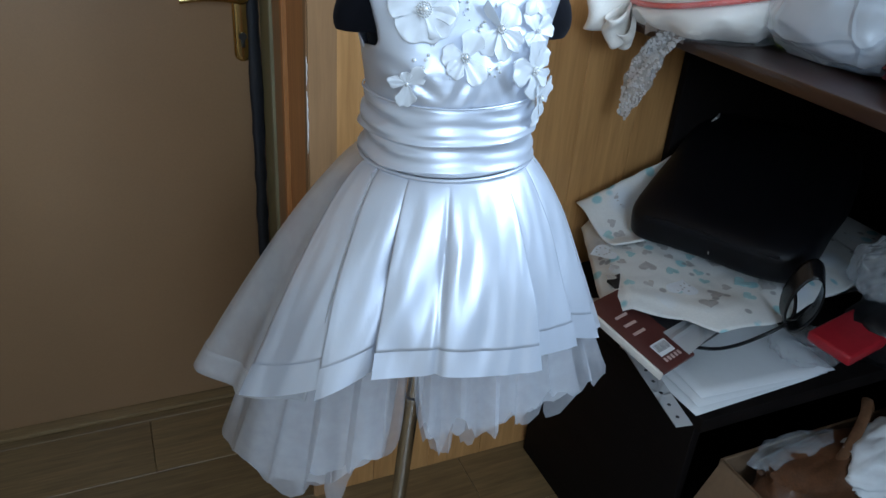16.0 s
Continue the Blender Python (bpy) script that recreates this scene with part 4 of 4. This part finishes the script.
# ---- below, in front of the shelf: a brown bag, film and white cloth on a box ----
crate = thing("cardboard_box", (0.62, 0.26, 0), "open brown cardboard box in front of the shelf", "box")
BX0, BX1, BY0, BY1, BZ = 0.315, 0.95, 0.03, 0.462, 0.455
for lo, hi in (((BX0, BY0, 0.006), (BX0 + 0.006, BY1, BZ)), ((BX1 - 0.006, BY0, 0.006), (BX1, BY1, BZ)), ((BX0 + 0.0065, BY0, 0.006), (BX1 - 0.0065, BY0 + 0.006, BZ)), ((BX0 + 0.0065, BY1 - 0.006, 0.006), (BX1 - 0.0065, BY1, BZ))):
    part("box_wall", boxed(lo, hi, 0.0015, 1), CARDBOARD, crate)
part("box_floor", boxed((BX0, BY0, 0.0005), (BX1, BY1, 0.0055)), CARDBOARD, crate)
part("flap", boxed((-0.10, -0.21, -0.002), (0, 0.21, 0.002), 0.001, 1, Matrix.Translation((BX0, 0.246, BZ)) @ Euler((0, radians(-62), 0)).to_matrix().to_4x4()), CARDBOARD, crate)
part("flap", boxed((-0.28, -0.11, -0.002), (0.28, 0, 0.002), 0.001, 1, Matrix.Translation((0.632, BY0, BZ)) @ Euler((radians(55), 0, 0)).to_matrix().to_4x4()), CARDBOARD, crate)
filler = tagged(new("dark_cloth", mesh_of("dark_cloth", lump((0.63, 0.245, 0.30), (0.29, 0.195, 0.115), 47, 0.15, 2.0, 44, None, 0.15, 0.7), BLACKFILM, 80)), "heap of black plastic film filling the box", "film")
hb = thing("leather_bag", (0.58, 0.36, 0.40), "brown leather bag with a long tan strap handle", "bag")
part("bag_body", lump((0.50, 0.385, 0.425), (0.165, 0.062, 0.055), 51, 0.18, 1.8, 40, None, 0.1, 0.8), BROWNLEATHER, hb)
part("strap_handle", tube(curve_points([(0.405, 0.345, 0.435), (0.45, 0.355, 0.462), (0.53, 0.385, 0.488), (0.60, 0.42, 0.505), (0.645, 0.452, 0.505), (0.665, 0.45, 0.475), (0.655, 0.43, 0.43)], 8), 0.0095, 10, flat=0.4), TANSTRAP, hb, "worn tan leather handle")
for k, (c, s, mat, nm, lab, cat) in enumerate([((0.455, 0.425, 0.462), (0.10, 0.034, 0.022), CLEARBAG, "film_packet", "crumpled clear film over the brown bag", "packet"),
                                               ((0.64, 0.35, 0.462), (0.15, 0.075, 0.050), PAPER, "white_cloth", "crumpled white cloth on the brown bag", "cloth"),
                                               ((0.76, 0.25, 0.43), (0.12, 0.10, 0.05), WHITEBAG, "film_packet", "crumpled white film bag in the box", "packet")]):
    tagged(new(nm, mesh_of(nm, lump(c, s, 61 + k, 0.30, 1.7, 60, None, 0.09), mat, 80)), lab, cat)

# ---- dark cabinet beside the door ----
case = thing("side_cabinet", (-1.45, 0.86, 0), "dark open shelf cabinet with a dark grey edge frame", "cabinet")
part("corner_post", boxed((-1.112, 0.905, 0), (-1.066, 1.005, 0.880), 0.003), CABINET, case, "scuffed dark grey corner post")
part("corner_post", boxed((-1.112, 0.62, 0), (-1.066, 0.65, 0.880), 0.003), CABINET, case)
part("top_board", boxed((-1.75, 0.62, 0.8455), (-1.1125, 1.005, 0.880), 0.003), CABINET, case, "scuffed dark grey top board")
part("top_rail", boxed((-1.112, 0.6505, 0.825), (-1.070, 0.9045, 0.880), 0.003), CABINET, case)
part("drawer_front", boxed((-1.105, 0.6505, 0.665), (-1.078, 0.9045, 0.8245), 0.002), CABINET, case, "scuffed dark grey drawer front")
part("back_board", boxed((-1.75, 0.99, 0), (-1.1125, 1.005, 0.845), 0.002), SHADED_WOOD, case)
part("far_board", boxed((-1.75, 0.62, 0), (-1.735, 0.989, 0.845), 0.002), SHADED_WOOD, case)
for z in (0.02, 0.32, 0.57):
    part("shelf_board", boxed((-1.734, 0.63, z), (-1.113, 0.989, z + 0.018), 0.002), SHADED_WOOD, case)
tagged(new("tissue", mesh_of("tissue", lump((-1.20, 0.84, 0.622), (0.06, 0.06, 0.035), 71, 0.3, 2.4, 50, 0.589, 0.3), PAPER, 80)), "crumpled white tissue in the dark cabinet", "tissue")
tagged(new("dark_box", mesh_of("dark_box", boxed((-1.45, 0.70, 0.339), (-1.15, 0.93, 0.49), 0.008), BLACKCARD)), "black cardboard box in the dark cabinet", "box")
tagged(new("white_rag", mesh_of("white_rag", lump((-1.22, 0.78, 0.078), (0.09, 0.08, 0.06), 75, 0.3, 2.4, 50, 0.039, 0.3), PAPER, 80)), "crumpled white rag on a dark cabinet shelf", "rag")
—————
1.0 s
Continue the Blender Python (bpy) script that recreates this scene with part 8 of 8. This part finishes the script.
—————
▶ _What you are asked to do_
Collect each line containing the string "Python".

▶ _Result of the task_
Continue the Blender Python (bpy) script that recreates this scene with part 4 of 4. This part finishes the script.
Continue the Blender Python (bpy) script that recreates this scene with part 8 of 8. This part finishes the script.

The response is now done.